Sejm odrzucił wniosek Polskiego Stronnictwa Ludowego o odwołanie ministra rolnictwa Krzysztofa Jurgiela. Wniosek został złożony, jak napisano w uzasadnieniu, "w związku z prowadzeniem szkodliwej polityki na polskiej wsi, ukazującej bezczynność, bezradność i beznadziejność ministra".
Wniosek przez około półtorej godziny uzasadniał poseł ludowców Mirosław Maliszewski. Mówił, że resort pod wodzą Krzysztofa Jurgiela nie radzi sobie między innymi ze zwalczaniem afrykańskiego pomoru świń. - Proporcja dla ministra jest bardzo zła.
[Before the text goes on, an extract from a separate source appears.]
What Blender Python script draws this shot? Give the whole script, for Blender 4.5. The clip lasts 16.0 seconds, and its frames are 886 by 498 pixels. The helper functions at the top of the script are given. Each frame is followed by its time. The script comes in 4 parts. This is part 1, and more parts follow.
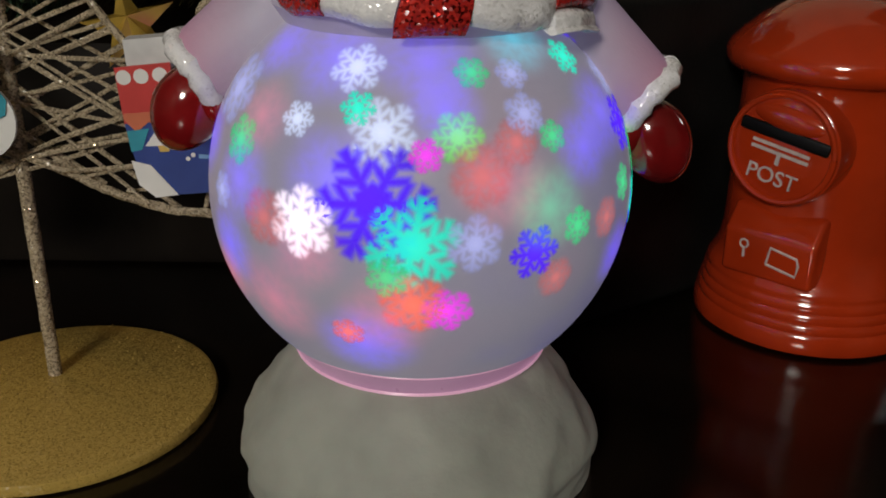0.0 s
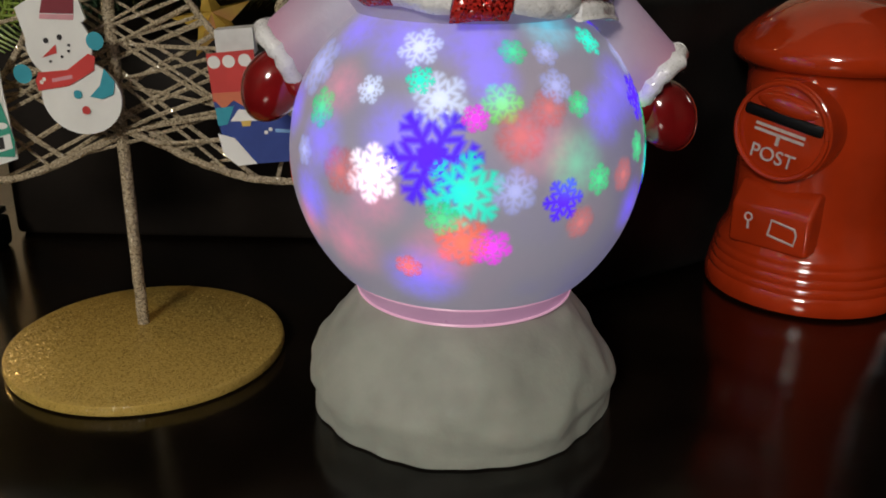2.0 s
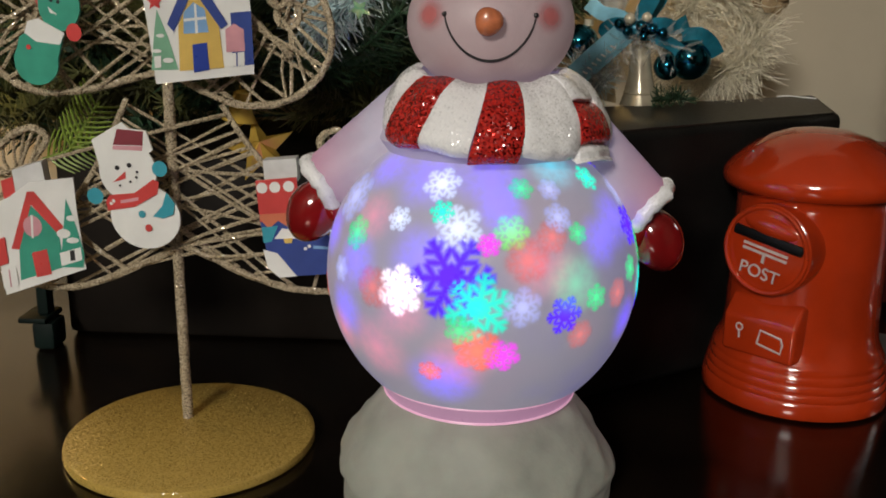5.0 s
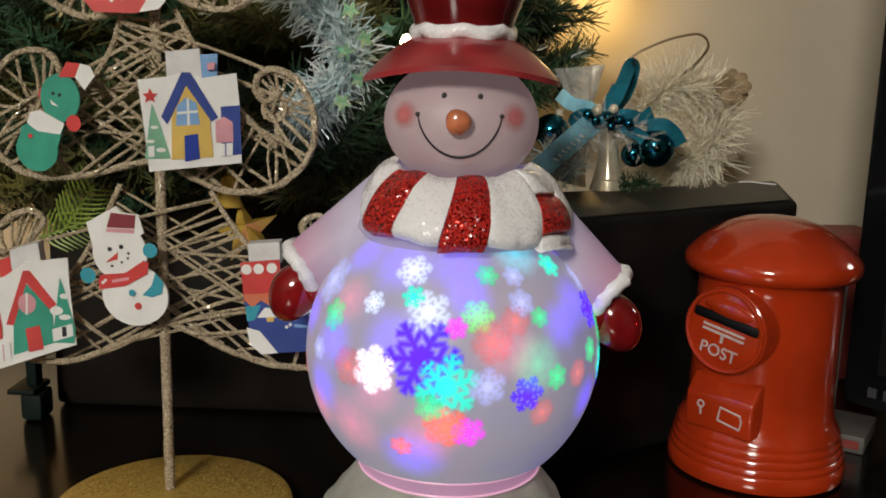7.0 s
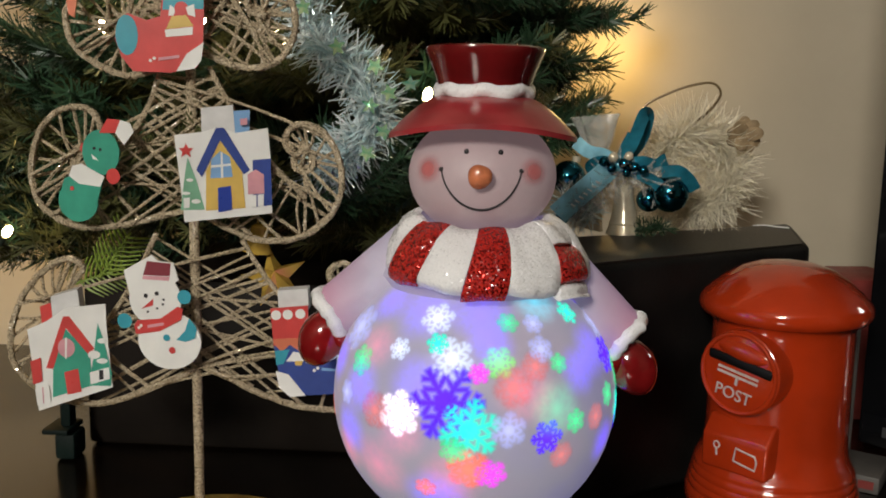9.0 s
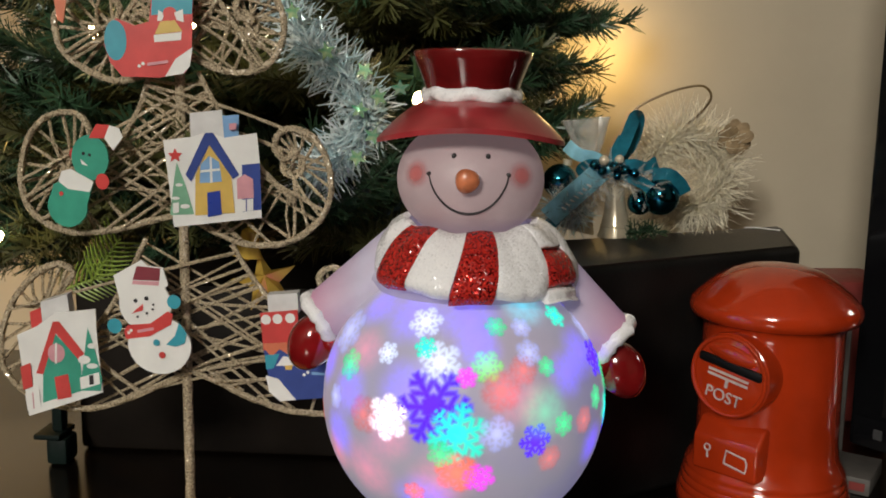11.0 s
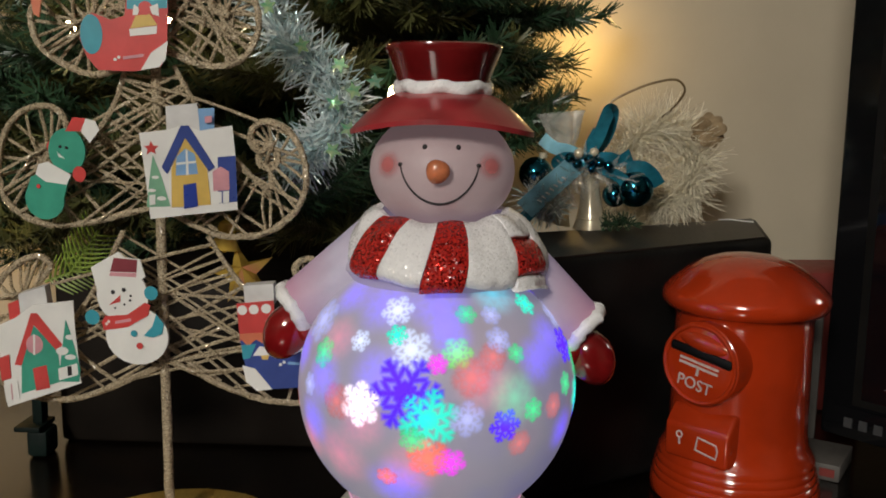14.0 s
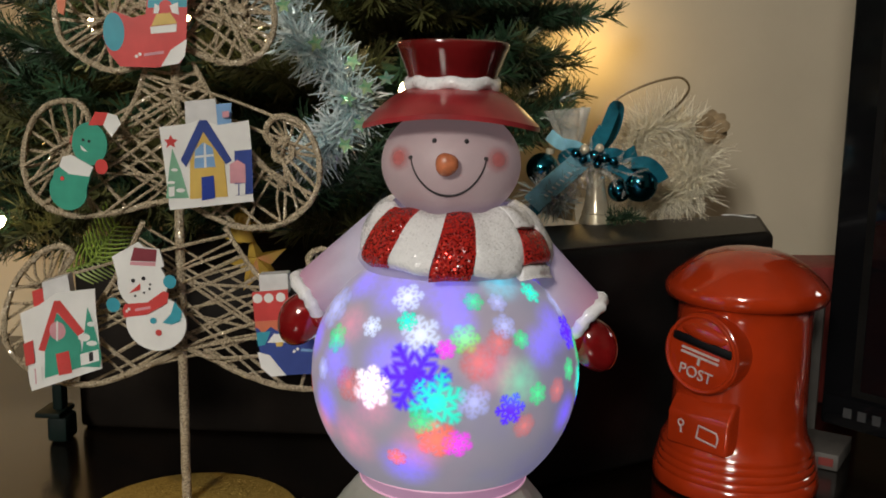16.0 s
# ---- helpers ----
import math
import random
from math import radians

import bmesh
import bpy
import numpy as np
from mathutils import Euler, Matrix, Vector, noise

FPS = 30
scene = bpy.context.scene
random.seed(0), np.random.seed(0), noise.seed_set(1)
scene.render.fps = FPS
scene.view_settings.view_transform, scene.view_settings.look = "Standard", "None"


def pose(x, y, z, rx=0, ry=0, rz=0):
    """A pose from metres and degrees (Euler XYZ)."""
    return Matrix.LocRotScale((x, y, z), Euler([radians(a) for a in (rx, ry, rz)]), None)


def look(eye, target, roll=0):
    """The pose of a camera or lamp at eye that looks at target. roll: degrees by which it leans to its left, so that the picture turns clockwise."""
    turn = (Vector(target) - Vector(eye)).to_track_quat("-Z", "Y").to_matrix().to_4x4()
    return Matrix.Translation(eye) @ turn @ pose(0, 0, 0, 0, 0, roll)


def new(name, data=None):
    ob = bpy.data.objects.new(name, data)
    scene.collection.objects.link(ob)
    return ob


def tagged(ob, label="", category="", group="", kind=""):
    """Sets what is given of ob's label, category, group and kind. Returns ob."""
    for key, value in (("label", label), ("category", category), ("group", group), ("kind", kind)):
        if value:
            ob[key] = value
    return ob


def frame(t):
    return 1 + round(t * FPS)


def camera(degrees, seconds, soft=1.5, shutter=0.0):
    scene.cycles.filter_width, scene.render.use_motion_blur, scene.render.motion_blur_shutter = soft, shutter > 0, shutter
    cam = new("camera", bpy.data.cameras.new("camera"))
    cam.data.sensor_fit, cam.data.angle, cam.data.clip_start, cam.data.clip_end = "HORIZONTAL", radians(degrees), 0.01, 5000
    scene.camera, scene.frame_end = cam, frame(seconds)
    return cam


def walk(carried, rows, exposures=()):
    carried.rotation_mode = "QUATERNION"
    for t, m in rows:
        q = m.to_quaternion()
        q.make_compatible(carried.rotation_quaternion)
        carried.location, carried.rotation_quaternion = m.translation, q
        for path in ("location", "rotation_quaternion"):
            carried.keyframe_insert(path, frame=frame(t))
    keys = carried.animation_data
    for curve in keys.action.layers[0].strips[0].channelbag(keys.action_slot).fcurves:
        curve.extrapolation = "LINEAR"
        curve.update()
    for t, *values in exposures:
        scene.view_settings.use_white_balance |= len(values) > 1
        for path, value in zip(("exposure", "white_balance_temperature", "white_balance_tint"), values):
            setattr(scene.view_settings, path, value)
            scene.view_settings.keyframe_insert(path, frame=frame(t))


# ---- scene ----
cam = camera(49.5, 16.0, soft=1.8)
PATH = [
    (0, (0.0086, -0.2901, 0.1946), (0.0003, 1.5671, -0.5476), 0.64),
    (0.5, (0.0067, -0.2958, 0.1950), (-0.0103, 1.5649, -0.5381), 0.68),
    (1, (0.0035, -0.3181, 0.1982), (-0.0400, 1.5442, -0.5300), 0.69),
    (1.5, (0.0012, -0.3334, 0.1956), (-0.0500, 1.5275, -0.5354), 0.63),
    (2, (0.0023, -0.3485, 0.1953), (-0.0546, 1.5179, -0.5210), 0.53),
    (2.5, (0.0026, -0.3623, 0.2025), (-0.0666, 1.5196, -0.4710), 0.31),
    (3, (-0.0004, -0.3814, 0.2101), (-0.1101, 1.5133, -0.4208), -0.06),
    (3.5, (-0.0002, -0.3842, 0.2114), (-0.1186, 1.5186, -0.3931), 0.12),
    (4, (-0.0018, -0.3852, 0.2117), (-0.1253, 1.5190, -0.3871), 0.26),
    (4.5, (0.0005, -0.3882, 0.2138), (-0.1124, 1.5260, -0.3548), 0.50),
    (7, (0.0108, -0.4166, 0.2296), (-0.0648, 1.5433, -0.1618), 1.48),
    (7.5, (0.0094, -0.4228, 0.2316), (-0.0741, 1.5409, -0.1386), 1.55),
    (8, (0.0087, -0.4295, 0.2358), (-0.0908, 1.5375, -0.1121), 1.30),
    (8.5, (0.0087, -0.4334, 0.2382), (-0.1045, 1.5365, -0.0885), 1.19),
    (11, (0.0132, -0.4342, 0.2398), (-0.0955, 1.5376, -0.0766), 0.99),
    (11.5, (0.0134, -0.4344, 0.2399), (-0.0926, 1.5375, -0.0769), 0.90),
    (12, (0.0144, -0.4357, 0.2378), (-0.0932, 1.5360, -0.0792), 0.96),
    (12.5, (0.0131, -0.4352, 0.2359), (-0.0922, 1.5362, -0.0839), 1.13),
    (13, (0.0145, -0.4354, 0.2368), (-0.0822, 1.5362, -0.0847), 1.16),
    (13.5, (0.0197, -0.4371, 0.2362), (-0.0666, 1.5350, -0.0856), 1.06),
    (14, (0.0207, -0.4415, 0.2377), (-0.0625, 1.5308, -0.0836), 0.88),
    (14.5, (0.0222, -0.4471, 0.2376), (-0.0657, 1.5252, -0.0818), 0.80),
    (15, (0.0198, -0.4532, 0.2385), (-0.0786, 1.5190, -0.0789), 0.83),
    (15.5, (0.0222, -0.4563, 0.2356), (-0.0778, 1.5147, -0.0887), 0.94),
    (16, (0.0218, -0.4584, 0.2364), (-0.0804, 1.5126, -0.0874), 1.02),
]
walk(cam, [(t, look(eye, target, roll)) for t, eye, target, roll in PATH],
     [(0, -0.42), (1.5, -0.3), (2.5, -0.12), (3.5, -0.05), (4.5, 0.0), (7, 0.14), (11, 0.17), (13, 0.06), (14, -0.03), (16, -0.04)])

# ---- world and lights ----
world = bpy.data.worlds.new("room_air")
scene.world = world
world.use_nodes = True
world.node_tree.nodes["Background"].inputs[0].default_value = (0.9, 0.75, 0.55, 1)
world.node_tree.nodes["Background"].inputs[1].default_value = 0.004


def lamp(name, kind, power, colour, m, size=0.1):
    data = bpy.data.lights.new(name, kind)
    data.energy, data.color = power, colour
    if kind == "AREA":
        data.shape, data.size = "DISK", size
    else:
        data.shadow_soft_size = size
    ob = new(name, data)
    ob.matrix_world = m
    return ob


CEILING_POWER, GLOW_POWER = 75.0, 0.20
lamp("ceiling_bulb", "AREA", CEILING_POWER, (0.98, 0.94, 0.85), look((-0.85, -2.8, 1.42), (0, 0, 0.1)), 0.6)
lamp("fairy_glow", "POINT", GLOW_POWER, (1.0, 0.66, 0.25), pose(0.100, 0.380, 0.275), 0.010)
# Lamp added out of view to warm the left wall and its table reflection.
lamp("fairy_glow", "POINT", 0.80, (1.0, 0.58, 0.15), pose(-0.480, 0.28, 0.16), 0.006)
lamp("fairy_glow", "POINT", 0.016, (1.0, 0.66, 0.25), pose(-0.215, 0.155, 0.285), 0.004)


# ---- materials ----
def tree_of(name):
    m = bpy.data.materials.new(name)
    m.use_nodes = True
    t = m.node_tree
    return m, t, t.nodes["Principled BSDF"]


def node(t, kind, **values):
    n = t.nodes.new(kind)
    for key, value in values.items():
        n.inputs[key].default_value = value
    return n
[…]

Kiedy przejmował urząd po PSL, mieliśmy trzy ogniska ASF. W tej chwili tych ognisk jest niemal setka. Nieskuteczność jest piorunująca i to rzutuje też na inne obszary - mówił poseł PSL.
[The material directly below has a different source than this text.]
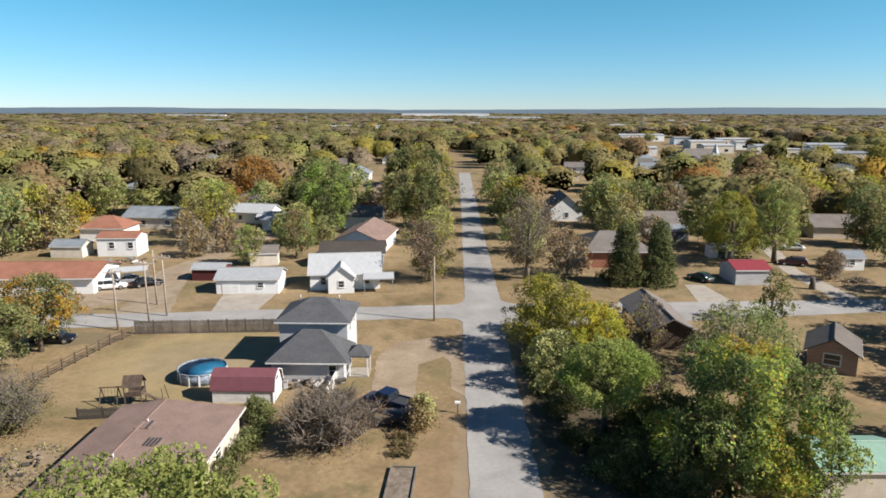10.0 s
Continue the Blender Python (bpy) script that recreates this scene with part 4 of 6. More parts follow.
for px, py, n in ((2.5, -0.6, 4), (5.0, 1.2, 1)):
    z = 2.55 + 0.55 * (1 - abs(py - 1.5) / (6.4 if py < 1.5 else 3.4)) + 0.15
    vent = boxes("roof_vent", M_ROOF_BROWN, low_house, (px - 0.62, px + 0.62, py - 0.6, py + 0.6, z - 0.1, z + 0.06))
    for i in range(n):
        boxes("slat", M_DARK_STEEL, vent, (px - 0.6, px + 0.6, py - 0.48 + i * 0.3, py - 0.34 + i * 0.3, z + 0.06, z + 0.12))
gambrel_barn(-20.3, 163.7, 90, 3.0, 6.0, M_OLD_WHITE, M_ROOF_MAROON, "white metal storage shed with a rounded maroon roof", 1.4, 2.45, 0.36, 2.95)
# two-storey house with dark roofs
house("upper two-storey block with a dark hip roof", -15.4, 175.7, 0, 7.6, 6.8, 5.2, 1.6, M_GREY_SIDING, M_ROOF_SLATE, "hip", 0.45, windows=(("r", 1.5, 3.4, 0.9, 1.1), ("r", -1.5, 3.4, 0.9, 1.1), ("l", 0, 3.4, 0.9, 1.1)), hip_in=3.4, vents=2, name="two_storey_house")
house("single-storey front block with a dark hip roof", -15.0, 169.7, 0, 7.6, 5.0, 2.75, 2.2, M_GREY_SIDING, M_ROOF_SLATE, "hip", 0.5, windows=(("f", 2.6, 0.8, 0.8, 1.2),), hip_in=3.3, name="house_extension")
def porch(x, y):
    ob = thing("entrance_porch", pose(x, y, 0), "small white entrance porch with a dark roof", "porch")
    part("porch_roof", roof_mesh(2.2, 2.6, 2.5, 0.7, 0.2, "hip", hip_in=1.2), M_ROOF_SLATE, ob)
    for px, py in ((1.0, -1.1), (1.0, 1.1), (-0.9, -1.1)):
        boxes("porch_post", M_TRIM, ob, (px - 0.07, px + 0.07, py - 0.07, py + 0.07, 0, 2.5))
    boxes("porch_floor", M_CONCRETE, ob, (-1.1, 1.1, -1.2, 1.2, 0, 0.18))
porch(-9.95, 169.9)
house("white garage with a pale grey metal roof", -32.0, 203.6, 3, 9.6, 5.6, 2.4, 1.0, M_WHITE, M_ROOF_METAL, "gable", 0.3, doors=(("f", -2.6, 0, 2.6, 2.0, M_WHITE),), windows=(("f", 2.0, 1.0, 0.9, 0.8),), name="garage", category="garage")
house("white house with a white metal roof", -17.6, 207.4, 8, 11.0, 7.5, 2.8, 2.2, M_WHITE, M_ROOF_WHITE, "gable", 0.4, windows=(("f", -3.4, 0.9, 0.9, 1.2), ("f", 0.5, 0.9, 0.9, 1.2), ("f", 3.4, 0.9, 0.9, 1.2)))
house("white gabled front wing with a pale metal roof", -17.6, 203.4, 98, 4.0, 4.0, 2.6, 1.6, M_WHITE, M_ROOF_WHITE, "gable", 0.3, windows=(("l", 0, 1.0, 0.9, 1.0),), name="house_wing")
def carport(x, y, rot, w, d, h, roof, label):
    ob = thing("carport", pose(x, y, 0, 0, 0, rot), label, "carport")
    part("roof", roof_mesh(w, d, h, 0.35, 0.2, "gable"), roof, ob)
    for px in (-w / 2, w / 2):
        for py in (-d / 2, d / 2):
            boxes("post", M_STEEL, ob, (px - 0.05, px + 0.05, py - 0.05, py + 0.05, 0, h))
carport(-11.7, 203.6, 6, 4.4, 4.0, 2.3, M_ROOF_WHITE, "white metal carport beside a house")
carport(-53.0, 206.5, 20, 5.2, 3.2, 2.4, M_ROOF_WHITE, "white metal carport in a gravel yard")
house("long low building with a rust red roof", -69.0, 204.0, 4, 26.0, 9.5, 2.7, 1.3, M_WHITE, M_ROOF_RUST, "gable", 0.6, windows=(("f", 8, 0.9, 1.2, 1.0), ("f", 3, 0.9, 1.2, 1.0), ("f", -3, 0.9, 1.2, 1.0)))
house("tall white house with a red roof", -65.4, 229.0, 3, 7.6, 5.2, 3.6, 0.8, M_WHITE, M_ROOF_RUST, "gable", 0.2, windows=(("f", -1, 1.6, 1.0, 1.2), ("f", 2.6, 1.6, 1.0, 1.2)))
house("small grey shed with a dark roof", -74.5, 227, 0, 6.2, 4.0, 2.2, 0.9, M_CREAM, M_ROOF_BLUE, "gable", 0.2, name="shed", category="shed")
house("house with a red-brown hip roof", -76.0, 244.5, 0, 9.5, 7.5, 3.0, 2.0, M_WHITE, M_ROOF_RUST, "hip", 0.4, windows=(("f", 0, 0.9, 1.4, 1.1),))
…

Wczoraj na posiedzeniu komisji o tę ustawę pytany był szef najbardziej reprezentującego środowisko związku, Krajowej Rady Izb Rolniczych. - On nie słyszał o poważniejszych zarzutach co do tych przepisów - argumentował Jan Krzysztof Ardanowski. Do argumentów przedstawianych wczoraj na posiedzeniu sejmowej komisji, rano, przed wejściem na salę plenarną Sejmu, odniósł się krótko sam minister rolnictwa Krzysztof Jurgiel. - W mojej ocenie te wszystkie wnioski są nietrafione. PSL walczy w ten sposób, bo traci w sondażach. Widzę tu mocne podłoże polityczne zarzutów i tak to działanie odbieram - mówił Krzysztof Jurgiel.